## start

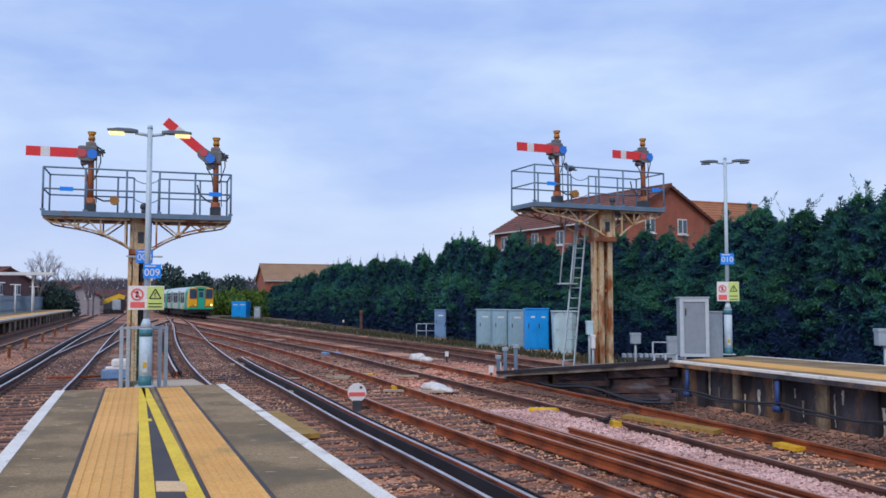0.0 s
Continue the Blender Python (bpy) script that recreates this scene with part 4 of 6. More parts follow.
def build_lamp(m, height, base_h, arm, lit, number, plate_z, plate_x, sign_z, sign_w, sign_h, label, plate_size):
    """A hinged platform lamp with twin lanterns; local y points away from the viewer's platform."""
    g = thing("platform_lamp", m, label, "platform lamp", "platform lamps")
    bm = tube(B(), (0, 0, 0), (0, 0, base_h), 0.085, 16)
    tube(bm, (0, 0, base_h), (0, 0, base_h + 0.14), 0.085, 16, 0.04)
    part("base_column", bm, M_POLE, g)
    part("teal_band", tube(B(), (0, 0, 0.0), (0, 0, 0.15), 0.088, 16), M_TEAL, g)
    part("teal_band", tube(B(), (0, 0, base_h - 0.11), (0, 0, base_h - 0.01), 0.088, 16), M_TEAL, g)
    part("base_plate", box(B(), (-0.13, -0.13, 0), (0.13, 0.13, 0.02), bevel=0.005), M_GALV, g)
    part("access_door", box(B(), (-0.035, -0.092, 0.2), (0.035, -0.08, 0.42), bevel=0.004), M_POLE, g)
    part("warning_label", box(B(), (-0.025, -0.096, 0.26), (0.025, -0.0925, 0.34)), M_ORANGE, g)
    part("pole", tube(B(), (0, 0, base_h + 0.12), (0, 0, height), 0.042, 14, 0.035), M_POLE, g)
    part("pole_cap", tube(B(), (0, 0, height), (0, 0, height + 0.05), 0.04, 12, 0.03), M_POLE, g)
    for s in (-1, 1):
        bm = tube(B(), (s * 0.03, 0, height - 0.09), (s * arm * 0.35, 0, height - 0.065), 0.022, 8)
        part("arm", bm, M_POLE, g)
        bm = B()
        prof = [(0.28, 0.03, 0.035), (0.45, 0.075, 0.05), (0.75, 0.085, 0.045), (1.0, 0.055, 0.02)]
        rings = []
        for u, hw, hh in prof:
            z = height - 0.055 + 0.02 * u
            rings.append([bm.verts.new((s * arm * u, v * hw, z + w * hh)) for v, w in ((-1, -0.3), (-0.6, 0.6), (0, 0.9), (0.6, 0.6), (1, -0.3), (0, -0.5))])
        for a, b in zip(rings[:-1], rings[1:]):
            for i in range(6):
                bm.faces.new((a[i], a[(i + 1) % 6], b[(i + 1) % 6], b[i]))
        bm.faces.new(rings[0])
        bm.faces.new(rings[-1][::-1])
        bmesh.ops.recalc_face_normals(bm, faces=bm.faces[:])
        ln = part("lantern", bm, M_LUMINAIRE, g)
        part("diffuser", box(B(), (s * arm * 0.60, -0.065, height - 0.10), (s * arm * 0.96, 0.065, height - 0.066), bevel=0.01), M_LIT if lit else M_UNLIT, ln)
    build_number_plate(g, plate_z, plate_x, number, *plate_size)
    build_warning_sign(g, sign_z, sign_w, sign_h)
    for z in (plate_z, sign_z):
        part("clamp", tube(B(), (0, 0, z - 0.03), (0, 0, z + 0.03), 0.06, 12), M_GALV, g)
    return g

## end

Task prompt:
Omitting all images, print the listing exactly.

Solution to the exercise:
0.0 s
Continue the Blender Python (bpy) script that recreates this scene with part 4 of 6. More parts follow.
def build_lamp(m, height, base_h, arm, lit, number, plate_z, plate_x, sign_z, sign_w, sign_h, label, plate_size):
    """A hinged platform lamp with twin lanterns; local y points away from the viewer's platform."""
    g = thing("platform_lamp", m, label, "platform lamp", "platform lamps")
    bm = tube(B(), (0, 0, 0), (0, 0, base_h), 0.085, 16)
    tube(bm, (0, 0, base_h), (0, 0, base_h + 0.14), 0.085, 16, 0.04)
    part("base_column", bm, M_POLE, g)
    part("teal_band", tube(B(), (0, 0, 0.0), (0, 0, 0.15), 0.088, 16), M_TEAL, g)
    part("teal_band", tube(B(), (0, 0, base_h - 0.11), (0, 0, base_h - 0.01), 0.088, 16), M_TEAL, g)
    part("base_plate", box(B(), (-0.13, -0.13, 0), (0.13, 0.13, 0.02), bevel=0.005), M_GALV, g)
    part("access_door", box(B(), (-0.035, -0.092, 0.2), (0.035, -0.08, 0.42), bevel=0.004), M_POLE, g)
    part("warning_label", box(B(), (-0.025, -0.096, 0.26), (0.025, -0.0925, 0.34)), M_ORANGE, g)
    part("pole", tube(B(), (0, 0, base_h + 0.12), (0, 0, height), 0.042, 14, 0.035), M_POLE, g)
    part("pole_cap", tube(B(), (0, 0, height), (0, 0, height + 0.05), 0.04, 12, 0.03), M_POLE, g)
    for s in (-1, 1):
        bm = tube(B(), (s * 0.03, 0, height - 0.09), (s * arm * 0.35, 0, height - 0.065), 0.022, 8)
        part("arm", bm, M_POLE, g)
        bm = B()
        prof = [(0.28, 0.03, 0.035), (0.45, 0.075, 0.05), (0.75, 0.085, 0.045), (1.0, 0.055, 0.02)]
        rings = []
        for u, hw, hh in prof:
            z = height - 0.055 + 0.02 * u
            rings.append([bm.verts.new((s * arm * u, v * hw, z + w * hh)) for v, w in ((-1, -0.3), (-0.6, 0.6), (0, 0.9), (0.6, 0.6), (1, -0.3), (0, -0.5))])
        for a, b in zip(rings[:-1], rings[1:]):
            for i in range(6):
                bm.faces.new((a[i], a[(i + 1) % 6], b[(i + 1) % 6], b[i]))
        bm.faces.new(rings[0])
        bm.faces.new(rings[-1][::-1])
        bmesh.ops.recalc_face_normals(bm, faces=bm.faces[:])
        ln = part("lantern", bm, M_LUMINAIRE, g)
        part("diffuser", box(B(), (s * arm * 0.60, -0.065, height - 0.10), (s * arm * 0.96, 0.065, height - 0.066), bevel=0.01), M_LIT if lit else M_UNLIT, ln)
    build_number_plate(g, plate_z, plate_x, number, *plate_size)
    build_warning_sign(g, sign_z, sign_w, sign_h)
    for z in (plate_z, sign_z):
        part("clamp", tube(B(), (0, 0, z - 0.03), (0, 0, z + 0.03), 0.06, 12), M_GALV, g)
    return g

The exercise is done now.